Mojokerto, 19 Juli 2025 - Mahasiswa Universitas 17 Agustus 1945 Surabaya yang tengah menjalani Kuliah Kerja Nyata (KKN) di Desa Tanjungkenongo, Kecamatan Pacet, Kabupaten Mojokerto, menggelar sosialisasi dan pelatihan pembuatan kerajinan dari kain perca bagi ibu-ibu anggota PKK setempat. Kegiatan ini bertujuan untuk meningkatkan kreativitas sekaligus membuka peluang pendapatan tambahan melalui pemanfaatan limbah kain perca yang selama ini belum dimanfaatkan secara optimal.
Program yang dilaksanakan pada tanggal 19 Juli 2025 ini mendapat sambutan hangat dari ibu-ibu PKK Desa Tanjungkenongo. Mereka antusias mengikuti pelatihan yang mengajarkan cara mengolah kain perca menjadi berbagai produk bernilai jual seperti tas, dompet, bros, gantungan kunci, boneka, taplak meja, bantal, guling, dll.
Mahasiswa KKN memberikan pelatihan mulai dari pengenalan bahan dan alat, teknik menjahit, merancang pola, hingga finishing produk. Selain itu, peserta juga dibekali dengan strategi pemasaran, termasuk pemanfaatan media sosial untuk memperluas jangkauan pasar.
Sejak lama, kain perca yang berserakan di rumah-rumah warga hanya dianggap sebagai limbah tak berguna. Namun, mahasiswa KKN membawa inovasi atau ide kreatif yang sederhana tapi bermakna. Mereka percaya, dengan sedikit sentuhan keterampilan dan kreativitas, kain perca itu bisa berubah menjadi produk bernilai jual yang mampu menambah penghasilan keluarga.
Ahmad Ubaidillah selaku ketua sub kelompok 4, membuka pelatihan dengan penuh antusiasme. Ia menjelaskan bahwa program ini bukan sekadar belajar menjahit, melainkan sebuah langkah pemberdayaan ekonomi bagi ibu-ibu PKK. “Kami ingin mengajak ibu-ibu untuk melihat kain perca bukan sebagai sampah, tapi sebagai bahan baku peluang usaha,” ujarnya sambil tersenyum.

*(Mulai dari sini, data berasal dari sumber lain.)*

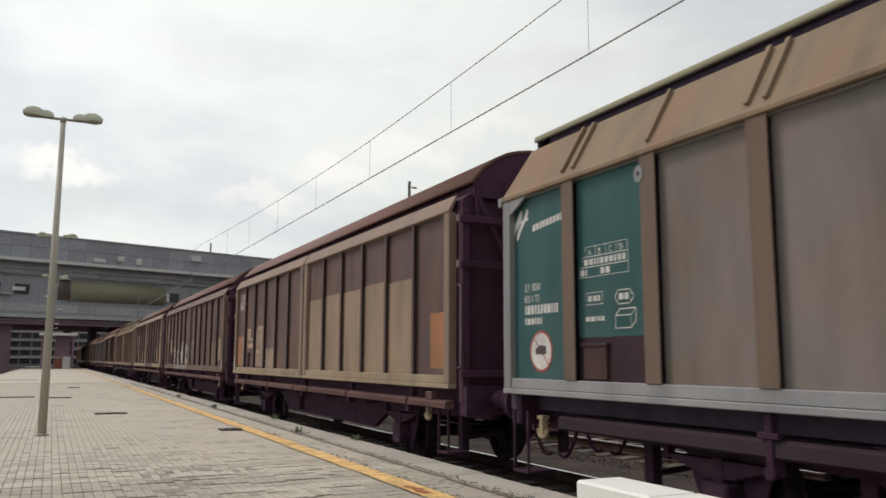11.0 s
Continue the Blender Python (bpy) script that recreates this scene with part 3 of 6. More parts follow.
# ---- the station bridge across the tracks ----
def bridge():
    """Built along its own x axis and turned across the tracks."""
    ang = math.degrees(math.atan2(13.5, 38))
    b = thing("station_bridge", (-7.0, 116.6, 0), "dark grey concrete station building bridging the tracks", "station building", kind="structure")
    b.rotation_euler = (0, 0, radians(ang))
    X0, X1, DEEP = -45.0, 62.0, 26.0

    def slab(name, y0, y1, z0, z1, mat, x0=X0, x1=X1, label=""):
        bm = bmesh.new()
        quad_box(bm, x0, x1, y0, y1, z0, z1)
        return part(name, bm, M[mat], b, label)
    upper = slab("upper_wall", .3, DEEP, 14.2, 17.4, "concrete_dark")
    lower = slab("lower_wall", .9, DEEP, 7.0, 13.75, "concrete_dark")
    slab("ledge", -.5, DEEP, 13.8, 14.2, "ledge", label="pale concrete ledge")
    slab("parapet_cap", .15, 1.0, 17.4, 17.6, "concrete_mid")
    slab("lower_ledge", .2, DEEP, 6.55, 7.0, "concrete_mid")
    slab("deck_beam", 1.2, DEEP, 5.7, 6.55, "undercroft")
    # olive cladding band
    bm = bmesh.new()
    prism = [(1.0 - .9 * math.sin(math.pi * k / 10), 10.4 - 1.4 * math.cos(math.pi * k / 10)) for k in range(11)]
    a = [bm.verts.new((9.0, y, z)) for y, z in prism]
    c = [bm.verts.new((23.0, y, z)) for y, z in prism]
    for i in range(len(prism) - 1):
        bm.faces.new((a[i], a[i + 1], c[i + 1], c[i])).smooth = True
    bm.faces.new(a)
    bm.faces.new(c)
    part("cladding_band", bm, M["olive"], b, "olive rounded cladding band")
    # wall panels with open joints
    bm = bmesh.new()
    quad_box(bm, -1.19, 1.19, 0, .06, 0, 1.48)
    me = meshed("wall_panel", bm, M["concrete_dark"])
    for i in range(40):
        x = X0 + 1.2 + i * 2.4 + 1
        for j in range(2):
            place("panel", me, upper, (x, .238, 14.28 + j * 1.53))
    bm = bmesh.new()
    quad_box(bm, -1.19, 1.19, 0, .06, 0, 1.05)
    me = meshed("band_panel", bm, M["concrete_mid"])
    for i in range(22):
        place("panel", me, lower, (-24 + i * 2.4, .838, 7.35))
        place("panel", me, lower, (-24 + i * 2.4, .838, 12.4))
    # windows and small fittings on the wall
    bm = bmesh.new()
    quad_box(bm, -.9, .9, 0, .05, 0, 1.3)
    wme = meshed("window", bm, M["dark_glass"])
    for x in (-14, -10.5, -7, -3.5, 0, 3.5, 24.5, 28, 31.5, 35):
        w = place("window", wme, lower, (x, .80, 9.6))
    for x, z, w, h, m in ((3.0, 10.0, 1.6, .5, "ledge"), (1.0, 9.4, 2.4, .3, "concrete_mid"), (23.5, 9.6, .5, 1.2, "white_far"), (16.0, 14.9, .9, .7, "white_far"), (18.6, 14.6, .8, .9, "white_far"), (13.0, 14.5, 1.6, .5, "ledge"), (27.5, 15.9, 1.5, .8, "ledge")):
        bm = bmesh.new()
        quad_box(bm, x - w / 2, x + w / 2, -.1 if z > 14 else .5, .25 if z > 14 else .85, z, z + h)
        soften(bm, .03)
        part("wall_box", bm, M[m], upper if z > 14 else lower)
    # columns below, and the back of the undercroft
    bm = bmesh.new()
    quad_box(bm, -.5, .5, 0, 1.2, -.6, 5.7)
    soften(bm, .05)
    cme = meshed("column", bm, M["undercroft"])
    for x in (-30, -22, -14, -6, -1.6, 18, 26, 34, 42, 50):
        for y in (2.5, 13.0, 23.0):
            place("column", cme, b, (x, y, 0))
    for x0, x1, y in ((X0, 3.3, 3.0), (19.0, X1, 5.0)):
        bm = bmesh.new()
        quad_box(bm, x0, x1, y, y + .4, -.6, 5.7)
        part("undercroft_wall", bm, M["undercroft"], b)
    for y, z, h in ((.6, 12.9, .12), (.6, 12.2, .08), (1.0, 6.2, .12)):
        bm = bmesh.new()
        quad_box(bm, X0, X1, y - .1, y + .35, z, z + h)
        part("pipe_run", bm, M["concrete_mid"], b)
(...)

Pelatihan dimulai dengan pengenalan berbagai alat dan bahan yang akan digunakan. Ibu Emi Faisah selaku Ibu Kepala Desa sekaligus salah satu anggota PKK, awalnya tampak ragu. “Saya belum pernah membuat kerajinan seperti ini, takutnya tidak bisa dan hasilnya jelek,” katanya pelan. Namun, dengan bimbingan sabar dari para mahasiswa, perlahan ia mulai memahami teknik dasar menjahit dan merangkai kain perca menjadi bentuk-bentuk menarik.
Hari demi hari, ibu-ibu saling berbagi tips, mencoba berbagai pola, dan bereksperimen dengan warna kain perca yang beraneka ragam. Dari tas kecil yang cantik, dompet warna-warni, hingga taplak meja yang artistik, hasil karya mereka mulai menunjukkan kemajuan yang menggembirakan.
Tak hanya keterampilan teknis, mahasiswa juga mengajarkan cara memasarkan produk. Mereka membantu membuat katalog sederhana dan membuka akun media sosial untuk memperkenalkan kerajinan kain perca tersebut ke pasar yang lebih luas. “Pemasaran itu penting agar produk kita dikenal dan bisa dijual,” kata Ahmad.
Perubahan mulai terasa. Ibu Emi Faisah yang dulu ragu kini sudah mampu membuat beberapa produk sendiri dan mulai menjualnya ke tetangga sekitar. “Alhamdulillah, hasilnya lumayan. Bisa untuk tambahan uang belanja,” ujarnya dengan wajah cerah. Semangat yang sama juga dirasakan oleh ibu-ibu lain yang kini lebih percaya diri dan termotivasi.
Ibu Kepala Desa Tanjungkenongo, menyambut baik inisiatif ini. Ia melihat program pelatihan ini sebagai langkah strategis untuk mendorong kemandirian ekonomi masyarakat desa. “Ini bukan hanya soal kerajinan, tapi juga soal membangun semangat gotong royong dan kreativitas warga,” katanya.